PROBLEM REQUIREMENTS:
Leaving out every picture, copy the lines of the data exactly, from the first through the line containing "return x.outputs[0]".

++++

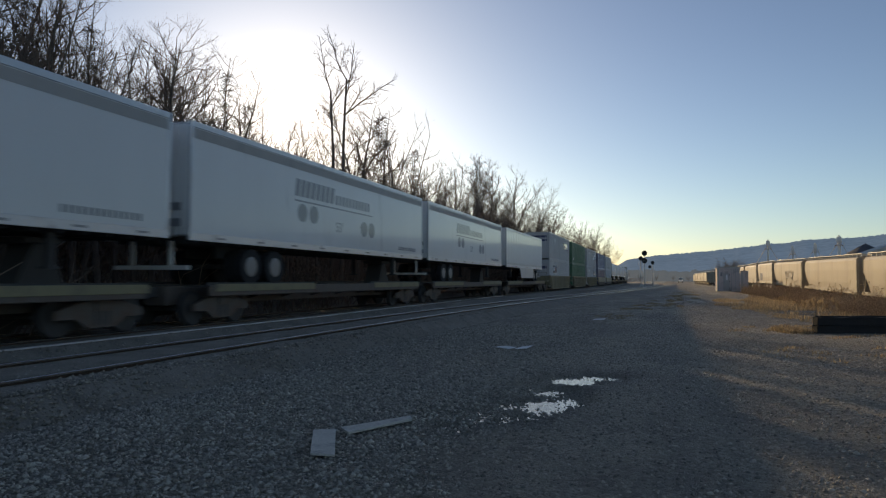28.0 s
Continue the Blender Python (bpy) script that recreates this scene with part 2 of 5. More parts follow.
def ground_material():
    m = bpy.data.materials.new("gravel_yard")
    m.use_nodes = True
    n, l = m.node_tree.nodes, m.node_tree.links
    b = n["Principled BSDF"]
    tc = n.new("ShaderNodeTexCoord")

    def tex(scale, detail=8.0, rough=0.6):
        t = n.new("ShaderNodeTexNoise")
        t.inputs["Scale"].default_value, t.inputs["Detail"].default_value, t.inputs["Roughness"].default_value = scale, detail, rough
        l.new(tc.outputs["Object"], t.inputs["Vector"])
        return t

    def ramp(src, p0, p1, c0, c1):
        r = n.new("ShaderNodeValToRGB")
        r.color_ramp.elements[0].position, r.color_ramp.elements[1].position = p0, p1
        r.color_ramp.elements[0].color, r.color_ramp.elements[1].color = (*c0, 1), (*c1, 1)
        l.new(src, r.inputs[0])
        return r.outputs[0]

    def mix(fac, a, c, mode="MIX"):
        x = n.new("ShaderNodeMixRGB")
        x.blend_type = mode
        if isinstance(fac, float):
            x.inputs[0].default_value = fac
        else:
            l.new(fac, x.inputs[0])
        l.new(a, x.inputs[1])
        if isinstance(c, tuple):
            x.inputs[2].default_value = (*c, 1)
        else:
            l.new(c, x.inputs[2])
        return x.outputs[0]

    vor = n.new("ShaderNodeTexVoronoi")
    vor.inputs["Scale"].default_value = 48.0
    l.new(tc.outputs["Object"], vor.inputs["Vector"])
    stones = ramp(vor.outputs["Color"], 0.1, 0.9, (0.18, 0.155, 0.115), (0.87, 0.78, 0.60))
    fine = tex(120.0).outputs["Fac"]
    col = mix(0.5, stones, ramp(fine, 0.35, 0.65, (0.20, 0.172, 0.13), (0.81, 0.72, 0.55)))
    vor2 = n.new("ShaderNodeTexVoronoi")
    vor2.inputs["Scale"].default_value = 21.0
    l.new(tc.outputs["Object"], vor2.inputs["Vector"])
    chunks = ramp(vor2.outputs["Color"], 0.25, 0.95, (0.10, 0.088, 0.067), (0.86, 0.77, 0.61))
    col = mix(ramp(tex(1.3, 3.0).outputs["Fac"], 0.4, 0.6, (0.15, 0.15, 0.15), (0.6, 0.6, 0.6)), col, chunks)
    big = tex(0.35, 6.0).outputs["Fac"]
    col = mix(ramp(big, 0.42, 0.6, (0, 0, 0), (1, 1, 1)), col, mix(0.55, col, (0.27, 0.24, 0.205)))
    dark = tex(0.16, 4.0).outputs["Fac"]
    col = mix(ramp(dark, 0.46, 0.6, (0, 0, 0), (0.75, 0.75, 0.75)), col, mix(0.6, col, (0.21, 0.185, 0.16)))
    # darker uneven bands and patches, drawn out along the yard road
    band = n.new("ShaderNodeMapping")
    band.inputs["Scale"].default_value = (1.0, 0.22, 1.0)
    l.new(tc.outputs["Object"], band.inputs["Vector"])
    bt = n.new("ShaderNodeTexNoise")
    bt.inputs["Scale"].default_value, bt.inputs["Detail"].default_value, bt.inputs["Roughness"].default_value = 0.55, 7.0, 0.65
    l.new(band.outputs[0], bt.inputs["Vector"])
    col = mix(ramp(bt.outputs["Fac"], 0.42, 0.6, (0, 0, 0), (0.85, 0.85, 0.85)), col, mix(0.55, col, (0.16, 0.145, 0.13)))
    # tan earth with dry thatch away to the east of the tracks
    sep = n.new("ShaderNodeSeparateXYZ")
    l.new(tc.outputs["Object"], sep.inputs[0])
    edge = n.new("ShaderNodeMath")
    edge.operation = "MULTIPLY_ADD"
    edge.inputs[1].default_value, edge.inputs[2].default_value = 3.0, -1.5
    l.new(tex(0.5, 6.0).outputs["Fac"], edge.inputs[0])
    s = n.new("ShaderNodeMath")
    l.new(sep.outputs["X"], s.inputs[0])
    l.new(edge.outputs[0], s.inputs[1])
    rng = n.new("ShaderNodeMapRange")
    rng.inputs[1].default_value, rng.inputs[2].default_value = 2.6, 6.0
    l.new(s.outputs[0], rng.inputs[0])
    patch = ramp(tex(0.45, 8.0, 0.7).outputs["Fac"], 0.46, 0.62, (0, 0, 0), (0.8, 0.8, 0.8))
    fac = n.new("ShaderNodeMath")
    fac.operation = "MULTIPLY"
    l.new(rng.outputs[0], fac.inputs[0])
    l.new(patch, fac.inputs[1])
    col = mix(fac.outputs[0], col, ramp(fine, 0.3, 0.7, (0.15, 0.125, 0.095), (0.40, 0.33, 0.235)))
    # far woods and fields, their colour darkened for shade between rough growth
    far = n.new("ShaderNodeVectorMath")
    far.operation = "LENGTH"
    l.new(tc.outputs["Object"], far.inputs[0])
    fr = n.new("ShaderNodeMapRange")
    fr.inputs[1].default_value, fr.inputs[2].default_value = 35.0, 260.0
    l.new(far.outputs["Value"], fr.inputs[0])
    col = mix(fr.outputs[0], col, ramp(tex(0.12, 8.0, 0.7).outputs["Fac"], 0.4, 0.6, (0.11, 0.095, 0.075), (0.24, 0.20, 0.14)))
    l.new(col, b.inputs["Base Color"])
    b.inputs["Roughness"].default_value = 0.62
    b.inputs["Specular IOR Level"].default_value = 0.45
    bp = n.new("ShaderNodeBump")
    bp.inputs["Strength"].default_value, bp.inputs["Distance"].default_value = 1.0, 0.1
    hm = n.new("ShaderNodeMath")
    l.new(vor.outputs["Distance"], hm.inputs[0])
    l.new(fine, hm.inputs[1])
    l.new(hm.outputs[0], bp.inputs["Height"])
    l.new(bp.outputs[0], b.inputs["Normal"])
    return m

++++

EXERCISE SOLUTION:
28.0 s
Continue the Blender Python (bpy) script that recreates this scene with part 2 of 5. More parts follow.
def ground_material():
    m = bpy.data.materials.new("gravel_yard")
    m.use_nodes = True
    n, l = m.node_tree.nodes, m.node_tree.links
    b = n["Principled BSDF"]
    tc = n.new("ShaderNodeTexCoord")

    def tex(scale, detail=8.0, rough=0.6):
        t = n.new("ShaderNodeTexNoise")
        t.inputs["Scale"].default_value, t.inputs["Detail"].default_value, t.inputs["Roughness"].default_value = scale, detail, rough
        l.new(tc.outputs["Object"], t.inputs["Vector"])
        return t

    def ramp(src, p0, p1, c0, c1):
        r = n.new("ShaderNodeValToRGB")
        r.color_ramp.elements[0].position, r.color_ramp.elements[1].position = p0, p1
        r.color_ramp.elements[0].color, r.color_ramp.elements[1].color = (*c0, 1), (*c1, 1)
        l.new(src, r.inputs[0])
        return r.outputs[0]

    def mix(fac, a, c, mode="MIX"):
        x = n.new("ShaderNodeMixRGB")
        x.blend_type = mode
        if isinstance(fac, float):
            x.inputs[0].default_value = fac
        else:
            l.new(fac, x.inputs[0])
        l.new(a, x.inputs[1])
        if isinstance(c, tuple):
            x.inputs[2].default_value = (*c, 1)
        else:
            l.new(c, x.inputs[2])
        return x.outputs[0]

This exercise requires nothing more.